What Type Of Customer Are You? | Retail Is Detail
March 25, 2015 Bernard - Retail Is Detail

What Type Of Customer Are You?

Various types of customer profiles

From easy going shoppers who make small talk, to customers on a mission who just want to get in and out of the store, retailers deal with various types of customer profiles on a daily basis. To help you do this, we’ve compiled a list of the most common customer profile types that you may encounter, along with tips on how to approach and sell to each one. Check them out below:

Customer Profiles:

a) The well-informed shopper;
b) The showroomer;
c) The wanderer;
d) The customer on a mission;
e) The confused or indecisive shopper;
f) The bargain-hunter

The well-informed shopper

Many of your customers will likely fall under this category. Consumers these days do a ton of research before making purchase decisions. They read product descriptions, compare prices, and check reviews, so you can bet that when they walk into your store, they already know a whole lot about what you have to offer.

The key to connecting with these shoppers is to get in their radar while they’re still in their research phase. Don’t wait until they’re standing in front of you to engage them (well-informed shoppers have likely made up their minds at that point, anyway). Instead, increase your store’s visibility on online and mobile channels.

The showroomer

Showroomers are those who try on or check out products in person, but decide to purchase them online if they find a better price. You can usually spot them when you see customers using price comparison apps or scanning your products while browsing in-store.

Many large retailers deal with showroomers by matching their competitors’ prices. Best Buy and Walmart for example, have price-matching strategies to get people to purchase their products in-store. Of course, price matching isn’t always feasible, especially for small and medium retailers with tight margins.

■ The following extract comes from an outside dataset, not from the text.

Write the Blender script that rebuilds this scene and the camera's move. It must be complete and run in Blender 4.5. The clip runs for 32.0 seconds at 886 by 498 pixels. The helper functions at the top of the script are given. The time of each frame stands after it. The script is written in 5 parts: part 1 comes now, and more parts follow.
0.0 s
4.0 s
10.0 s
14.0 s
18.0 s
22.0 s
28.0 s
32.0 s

To convert showroomers, you need to shift their focus from price to value. You can, for example, emphasize the fact that customers can take home the product immediately, instead having to order it online and wait for the product to ship.

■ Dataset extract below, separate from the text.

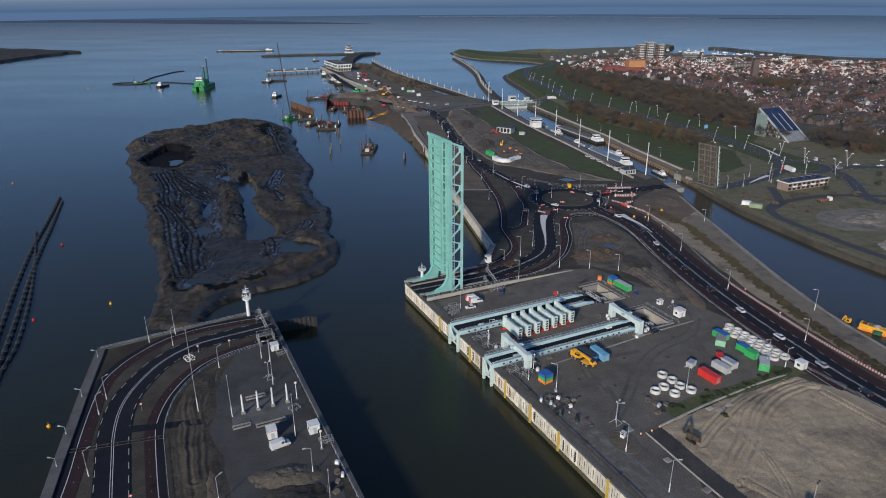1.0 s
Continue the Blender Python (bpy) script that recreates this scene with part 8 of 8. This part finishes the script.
# the rest of the woods and garden trees, joined
far = thing("far_trees", Matrix(), "far bare brown woods and garden trees", "trees", kind="stuff")
for kind_, poses in grove.items():
    for piece in TREES[kind_].children:
        me = piece.data
        co = np.empty(len(me.vertices) * 3)
        me.vertices.foreach_get("co", co)
        co = np.c_[co.reshape(-1, 3), np.ones(len(me.vertices))]
        faces = [tuple(p.vertices) for p in me.polygons]
        vs, fs = [], []
        for m in poses:
            n = len(vs)
            vs += (co @ np.array(m).T)[:, :3].tolist()
            fs += [tuple(n + i for i in f) for f in faces]
        joined_me = bpy.data.meshes.new("far_" + piece.name.split(".")[0])
        joined_me.from_pydata(vs, [], fs)
        joined_me.materials.append(me.materials[0])
        part("far_" + piece.name.split(".")[0], joined_me, me.materials[0], far)["kind"] = "stuff"

# ---- small gear of the yards and quays ----
CLUTTER = {}
def again(key, m, make):
    """The first of a kind is made; later ones are copies of it."""
    if key in CLUTTER:
        return copy_thing(CLUTTER[key], m)
    CLUTTER[key] = make()
    CLUTTER[key].matrix_basis = m
    return CLUTTER[key]


def open_frame(m, w=3.0, d=2.0, h=1.1):
    """A railed steel frame round a hatch."""
    def make():
        ob = thing("hatch_frame", Matrix(), "low galvanised steel railing frame round a hatch", "railing", "hatch frames")
        part("cover", box(B(), -w / 2, -d / 2, 0, w / 2, d / 2, 0.14), DARKSTEEL, ob, "dark steel hatch cover")
        for x in (-w / 2, 0, w / 2):
            for y in (-d / 2, d / 2):
                part("post", box(B(), x - 0.04, y - 0.04, 0, x + 0.04, y + 0.04, h), STEEL, ob)
        for z in (h * 0.5, h):
            for y in (-d / 2, d / 2):
                part("rail", bar(B(), (-w / 2, y, z), (w / 2, y, z), 0.07), STEEL, ob)
            for x in (-w / 2, w / 2):
                part("end_rail", bar(B(), (x, -d / 2, z), (x, d / 2, z), 0.07), STEEL, ob)
        return ob
    return again(("frame", w, d, h), m, make)


def pallet_stack(m, n=3, w=1.6, d=1.2):
    """Timber pallets laid on one another."""
    def make():
        ob = thing("pallet_stack", Matrix(), "stack of weathered timber pallets", "pallets", "pallet stacks")
        for k in range(n):
            part("pallet", box(B(), -w / 2, -d / 2, 0.16 * k, w / 2, d / 2, 0.16 * k + 0.13), BROWNWOOD, ob)
        return ob
    return again(("pallet", n, w, d), m, make)


def pipe_bundle(m, length=6.0, n=4, r=0.16):
    def make():
        ob = thing("pipe_bundle", Matrix(), "bundle of dark pipes lying on timber blocks", "pipes", "pipe bundles")
        for k in range(n):
            part("pipe", bar(B(), (-length / 2, (k - n / 2) * 2.1 * r, 0.2 + r), (length / 2 - 0.3 * (k % 2), (k - n / 2) * 2.1 * r, 0.2 + r), 2 * r, 2 * r, 8), DARKSTEEL, ob)
        for x in (-length * 0.3, length * 0.3):
            part("block", box(B(), x - 0.1, -n * r * 1.2, 0, x + 0.1, n * r * 1.2, 0.2), BROWNWOOD, ob)
        return ob
    return again(("pipes", length, n, r), m, make)


def drum(m, r=0.8):
    def make():
        ob = thing("cable_drum", Matrix(), "wooden cable drum lying on its side", "cable drum", "cable drums")
        for z in (0.0, 0.75):
            part("flange", tube(B(), 0, 0, z, z + 0.1, r, r, 14), BROWNWOOD, ob)
        part("core", tube(B(), 0, 0, 0.1, 0.75, r * 0.6, r * 0.6, 12), DARKSTEEL, ob)
        return ob
    return again(("drum", r), m, make)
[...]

The wanderer (aka: the “Just looking around” customer)

Customers who are “only looking around” should be acknowledged, but generally left alone. If someone tells you that they’re just browsing, respond positively to make sure they feel welcome and perhaps casually mention that you have some new arrivals or items on sale.

You can say something like “That’s great! Just so you know my name is Jane and if you need anything, I’m more than happy to help” or “I understand, and just a heads up everything on the shelf over this is on sale.”

The customer on a mission

These are customers who already know what they want and intend to just get in and out of your store.

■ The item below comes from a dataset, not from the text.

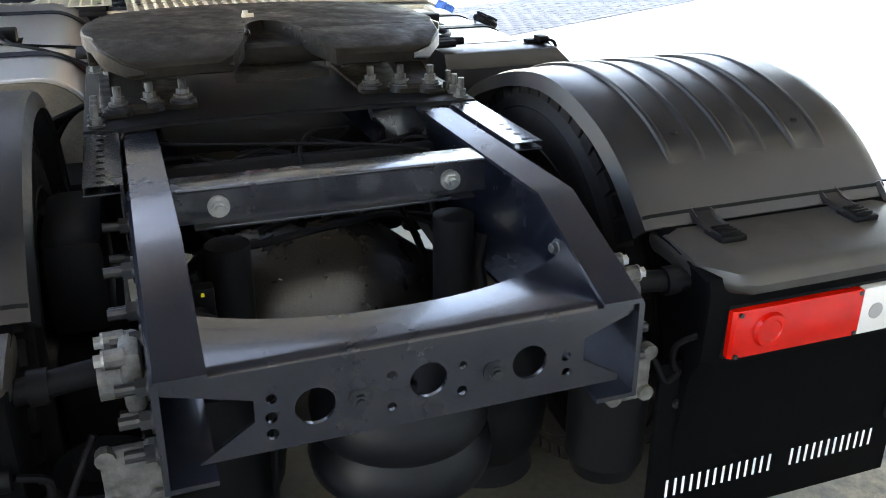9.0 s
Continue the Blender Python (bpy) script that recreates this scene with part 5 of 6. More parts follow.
loft(bm, [[(-2.50, 0.47, 0.972), (-2.28, 0.55, 0.965), (-2.28, 0.72, 0.972), (-2.5, 0.5, 0.99)], [(-2.50, 0.47, 0.978), (-2.28, 0.55, 0.971), (-2.28, 0.72, 0.978), (-2.5, 0.5, 0.996)]])
part("heat_shield", bm, "tread", truck, "bent pale heat shield")
# ---------------------------------------------------------------- cab
CAB = new("cab")
CAB.parent = truck
tagged(CAB, "white high-roof sleeper cab seen from behind")
LEAN = 0.085


def lean(bm, z0=1.334):
    """The cab stands a little forward with height."""
    for v in bm.verts:
        v.co.x -= LEAN * (v.co.z - z0)
    return bm


def cpart(name, bm, material, parent=None, label="", sharp=35):
    return part(name, lean(bm), material, parent or CAB, label, sharp)


XW = -2.966
# rear wall, with the opening above the engine tunnel
bm = B()
poly = [(-1.20, 1.345), (-0.56, 1.345), (-0.50, 1.50), (-0.47, 1.545), (0.45, 1.545), (0.49, 1.50), (0.53, 1.365), (1.20, 1.365), (1.20, 2.97), (-1.20, 2.97)]
prism(bm, poly, "x", XW - 0.06, XW, 0.004)
cpart("rear_wall", bm, "cabwhite_warmlit", None, "white painted rear cab wall")
bm = B()
prism(bm, [(-1.20, 2.978), (1.20, 2.978), (1.18, 3.44), (1.12, 3.50), (1.02, 3.53), (0.6, 3.55), (0.0, 3.552), (-0.6, 3.545), (-1.02, 3.525), (-1.12, 3.495), (-1.18, 3.44)], "x", XW - 0.06, XW - 0.004, 0.005)
cpart("upper_rear_wall", bm, "cabwhite_warmlit", None, "white upper rear wall of the high roof")


def emboss(pts, r=0.022, flat=0.32, closed=False, name="pressed_crease", at=XW):
    """A soft pressed crease along points of the wall."""
    bm = B()
    p = [(at, y, z) for y, z in pts]
    if closed:
        p = p + [p[0]]
    tube(bm, p, r, 8)
    for v in bm.verts:
        v.co.x = at + (v.co.x - at) * flat
    return cpart(name, bm, "cabwhite_warmlit")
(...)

The best thing you can do is simply not get in their way. If they have questions, give them straight-up answers and don’t try to upsell.

Make the shopping process simple and convenient for them, so if you spot any barriers (like long checkout lines) eliminate them for the shopper. For instance, if checkout’s taking too long, open another counter or offer to ring them up on the spot with a handy POS system.

The confused or indecisive shopper

Often, customers who are having trouble deciding either don’t have enough information, or have too much that they’re overwhelmed. Address this by figuring out their specific needs and educating them on what they need to know.

Ask questions. What are they looking for? Are they having any trouble understanding aspects or features of your products? What do they know–and don’t know–about your merchandise?

If they’re comparing products, give them the non-salesy lowdown on the items that they’re considering. Provide the pros and cons, and tailor your answers to their needs so they can make an informed decision.

Your main goal should be to help and educate. You don’t want to prod the customer to make a decision that isn’t right for them, so be upfront about what your products can and can’t do. Be honest. Your customer will appreciate it and they’ll learn to trust you. (And as we all know, that’s so much better in the long run.)

The bargain-hunter

It can be tricky to deal with bargain-hunters, especially if the sole driver of their purchase decision is pricing. One thing you can try is to make them *feel* that they’re getting a good deal. Sell them on value or point out why purchasing from you will actually save them money in the long run. Perhaps you have higher quality products, or as we’ve mentioned earlier, maybe you can offer a better guarantee.

The chatty customer

These are customers who love to talk and tell stories, and while you love their enthusiasm, they can sometimes hinder you from doing your job or taking care of other shoppers.

If you encounter such individuals, take some time to listen and express a genuine interest in what they’re saying, but know where to draw the line. Once someone becomes overly talkative to the point where they’re holding up the checkout line or they’ve gone way off topic, politely remind them that you need to get back to work.